Statenvertaling

Richteren 3:5-23 Statenvertaling (SV1750)

5. Als nu de kinderen Israels woonden in het midden der Kanaanieten, der Hethieten, en der Amorieten, en der Ferezieten, en der Hevieten, en der Jebusieten;

6. Zo namen zij zich derzelver dochters tot vrouwen, en gaven hun dochters aan derzelver zonen; en zij dienden derzelver goden.

7. En de kinderen Israels deden, dat kwaad was in de ogen des HEEREN, en vergaten den HEERE, hun God, en zij dienden de Baals en de bossen.

8. Toen ontstak de toorn des HEEREN tegen Israel; en Hij verkocht hen in de hand van Cuschan Rischataim, koning van Mesopotamie; en de kinderen Israels dienden Cuschan Rischataim acht jaren.

9. Zo riepen de kinderen Israels tot den HEERE; en de HEERE verwekte den kinderen Israels een verlosser, die hen verloste, Othniel, zoon van Kenaz, broeder van Kaleb, die jonger was dan hij.

10. En de Geest des HEEREN was over hem, en hij richtte Israel, en toog uit ten strijde; en de HEERE gaf Cuschan Rischataim, den koning van Syrie, in zijn hand, dat zijn hand sterk werd over Cuschan Rischataim.

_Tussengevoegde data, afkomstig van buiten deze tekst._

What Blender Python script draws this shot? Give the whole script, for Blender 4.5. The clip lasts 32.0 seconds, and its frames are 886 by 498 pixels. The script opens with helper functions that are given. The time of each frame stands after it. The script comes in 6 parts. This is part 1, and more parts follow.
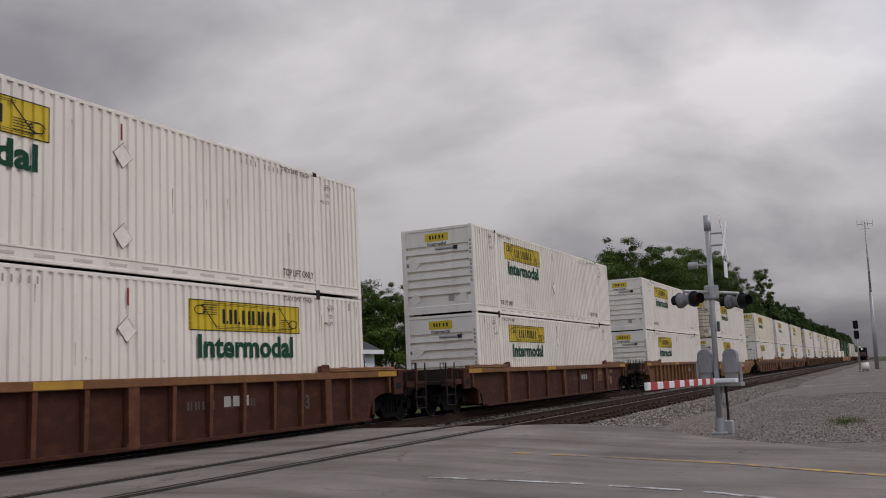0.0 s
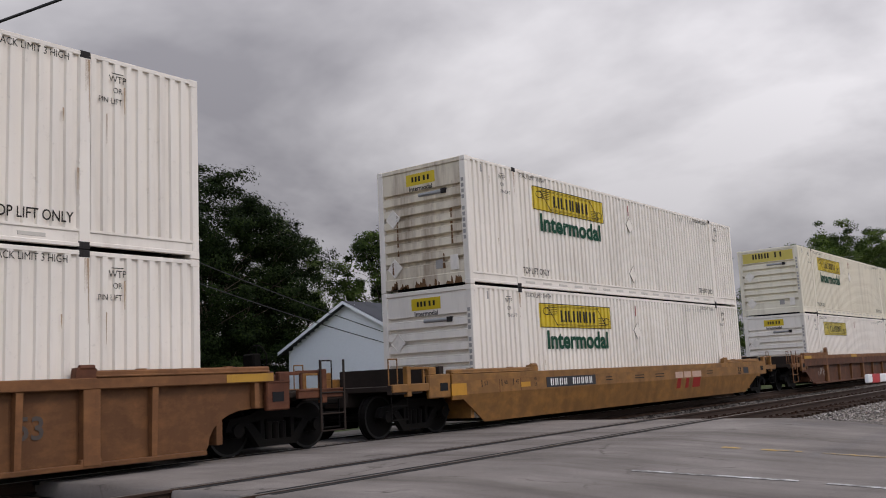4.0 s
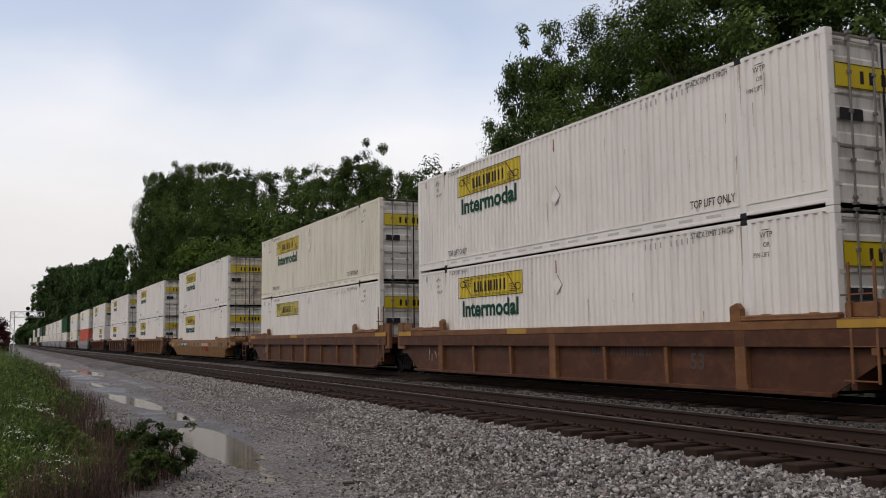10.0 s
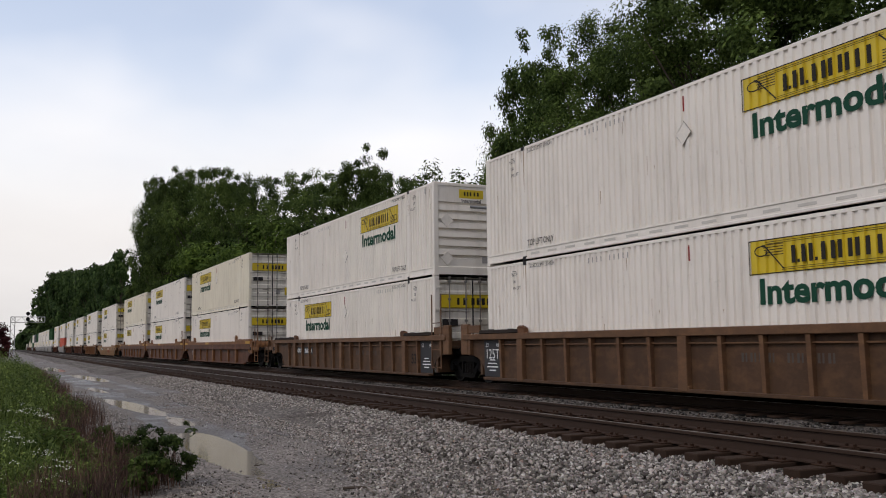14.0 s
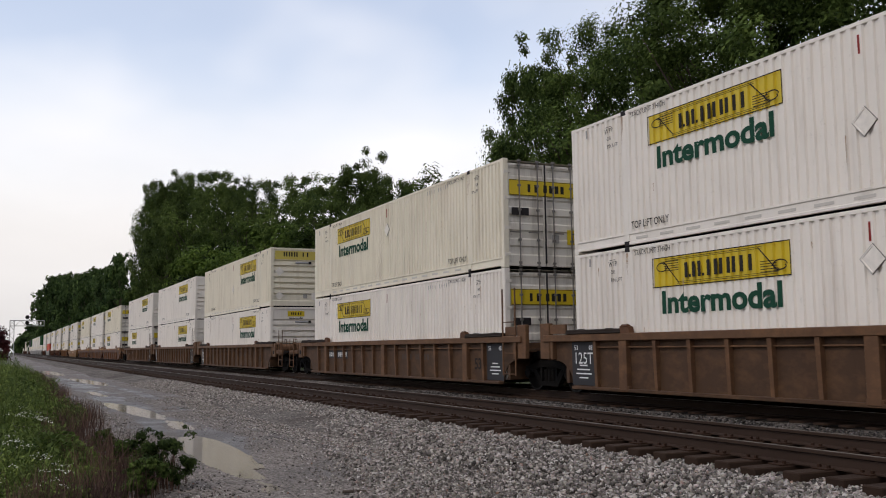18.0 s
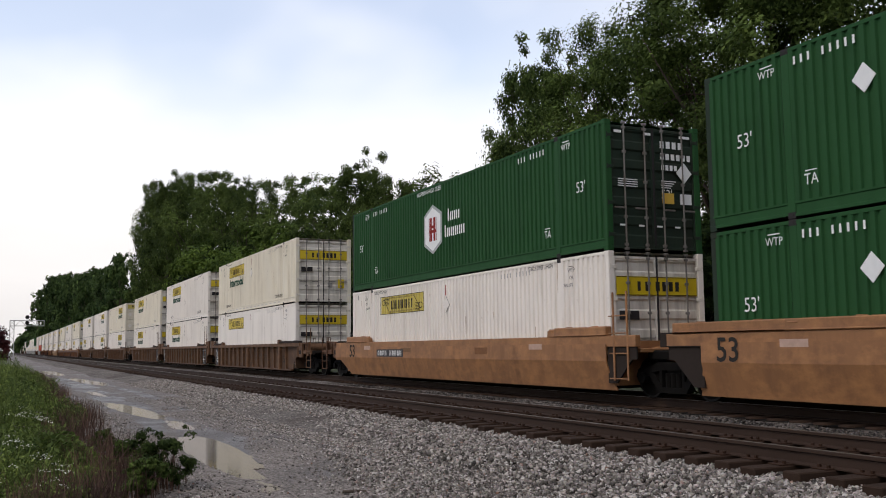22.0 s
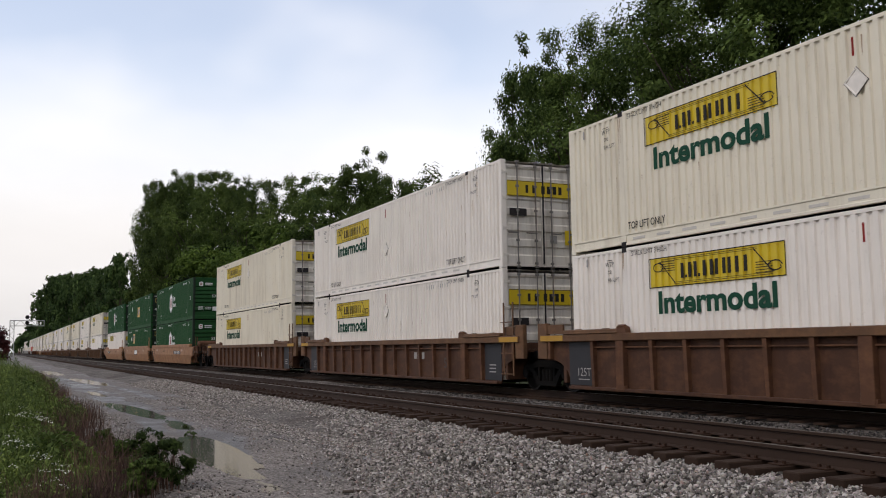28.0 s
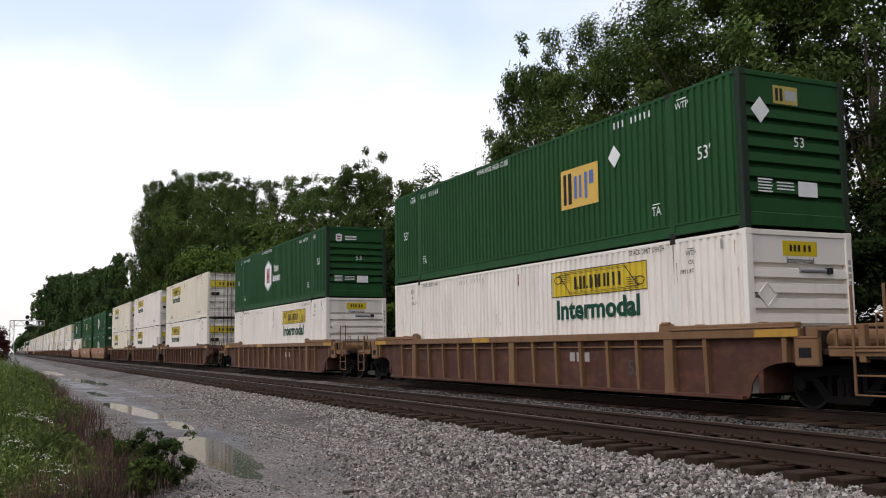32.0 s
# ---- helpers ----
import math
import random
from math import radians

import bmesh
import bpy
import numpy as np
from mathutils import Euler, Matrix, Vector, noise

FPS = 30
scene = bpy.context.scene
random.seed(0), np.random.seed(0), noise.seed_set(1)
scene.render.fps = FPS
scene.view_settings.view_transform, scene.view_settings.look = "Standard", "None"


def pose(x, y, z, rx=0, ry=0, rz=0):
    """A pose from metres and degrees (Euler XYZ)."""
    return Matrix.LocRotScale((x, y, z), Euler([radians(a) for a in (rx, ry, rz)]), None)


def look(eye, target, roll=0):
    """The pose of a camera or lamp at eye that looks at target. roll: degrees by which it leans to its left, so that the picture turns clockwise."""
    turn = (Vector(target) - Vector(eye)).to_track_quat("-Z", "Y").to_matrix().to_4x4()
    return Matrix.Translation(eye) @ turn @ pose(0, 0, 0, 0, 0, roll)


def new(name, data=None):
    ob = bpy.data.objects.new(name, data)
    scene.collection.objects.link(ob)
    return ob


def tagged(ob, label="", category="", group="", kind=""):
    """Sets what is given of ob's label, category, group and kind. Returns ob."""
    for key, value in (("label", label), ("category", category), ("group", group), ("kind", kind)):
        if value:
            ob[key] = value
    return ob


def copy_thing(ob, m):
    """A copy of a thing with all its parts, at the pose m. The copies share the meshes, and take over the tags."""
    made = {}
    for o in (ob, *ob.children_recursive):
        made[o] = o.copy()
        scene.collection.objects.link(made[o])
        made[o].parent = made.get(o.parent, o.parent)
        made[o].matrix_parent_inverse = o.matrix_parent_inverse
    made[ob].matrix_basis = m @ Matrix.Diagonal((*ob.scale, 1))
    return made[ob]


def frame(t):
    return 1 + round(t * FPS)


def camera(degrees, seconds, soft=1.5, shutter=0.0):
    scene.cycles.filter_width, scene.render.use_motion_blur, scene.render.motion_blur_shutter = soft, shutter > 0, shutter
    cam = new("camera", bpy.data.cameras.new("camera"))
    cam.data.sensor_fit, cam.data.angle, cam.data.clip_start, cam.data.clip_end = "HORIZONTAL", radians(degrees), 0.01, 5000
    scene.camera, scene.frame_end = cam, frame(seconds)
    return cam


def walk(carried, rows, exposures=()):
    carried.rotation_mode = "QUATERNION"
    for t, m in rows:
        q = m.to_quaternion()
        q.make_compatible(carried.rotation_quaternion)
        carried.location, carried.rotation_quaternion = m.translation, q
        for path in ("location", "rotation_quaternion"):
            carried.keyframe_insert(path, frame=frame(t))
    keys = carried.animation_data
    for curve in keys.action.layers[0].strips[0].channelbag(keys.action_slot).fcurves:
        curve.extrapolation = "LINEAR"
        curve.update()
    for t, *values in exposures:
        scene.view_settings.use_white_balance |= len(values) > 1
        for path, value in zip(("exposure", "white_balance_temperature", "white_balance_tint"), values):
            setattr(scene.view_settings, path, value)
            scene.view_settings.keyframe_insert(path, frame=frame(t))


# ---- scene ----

11. Toen was het land veertig jaren stil, en Othniel, de zoon van Kenaz, stierf.

12. Maar de kinderen Israels voeren voort te doen, dat kwaad was in de ogen des HEEREN; toen sterkte de HEERE Eglon, den koning der Moabieten, tegen Israel, omdat zij deden, wat kwaad was in de ogen des HEEREN.

13. En hij vergaderde tot zich de kinderen Ammons en de Amalekieten en hij toog heen, en sloeg Israel, en zij namen de Palmstad in bezit.

14. En de kinderen Israels dienden Eglon, koning der Moabieten, achttien jaren.

15. Toen riepen de kinderen Israels tot den HEERE, en de HEERE verwekte hun een verlosser, Ehud, den zoon van Gera, een zoon van Jemini, een man, die links was. En de kinderen Israels zonden door zijn hand een geschenk aan Eglon, den koning der Moabieten.

16. En Ehud maakte zich een zwaard, dat twee scherpten had, welks lengte een el was; en hij gordde dat onder zijn klederen, aan zijn rechterheup.

17. En hij bracht aan Eglon, den koning der Moabieten, dat geschenk; Eglon nu was een zeer vet man.

18. En het geschiedde, als hij geeindigd had het geschenk te leveren, zo geleidde hij het volk, die het geschenk gedragen hadden;

19. Maar hij zelf keerde wederom van de gesneden beelden, die bij Gilgal waren, en zeide: Ik heb een heimelijke zaak aan u, o koning! dewelke zeide: Zwijg! En allen, die om hem stonden, gingen van hem uit.

20. En Ehud kwam tot hem in, daar hij was zittende in een koele opperzaal, die hij voor zich alleen had; zo zeide Ehud: Ik heb een woord Gods aan u. Toen stond hij op van den stoel.

21. Ehud dan reikte zijn linkerhand uit, en nam het zwaard van zijn rechterheup, en stak het in zijn buik;

22. Dat ook het hecht achter het lemmer inging, en het vet om het lemmer toesloot (want hij trok het zwaard niet uit zijn buik), en de drek uitging.

23. Toen ging Ehud uit van de voorzaal, en sloot de deuren der opperzaal voor zich toe, en deed ze in het slot.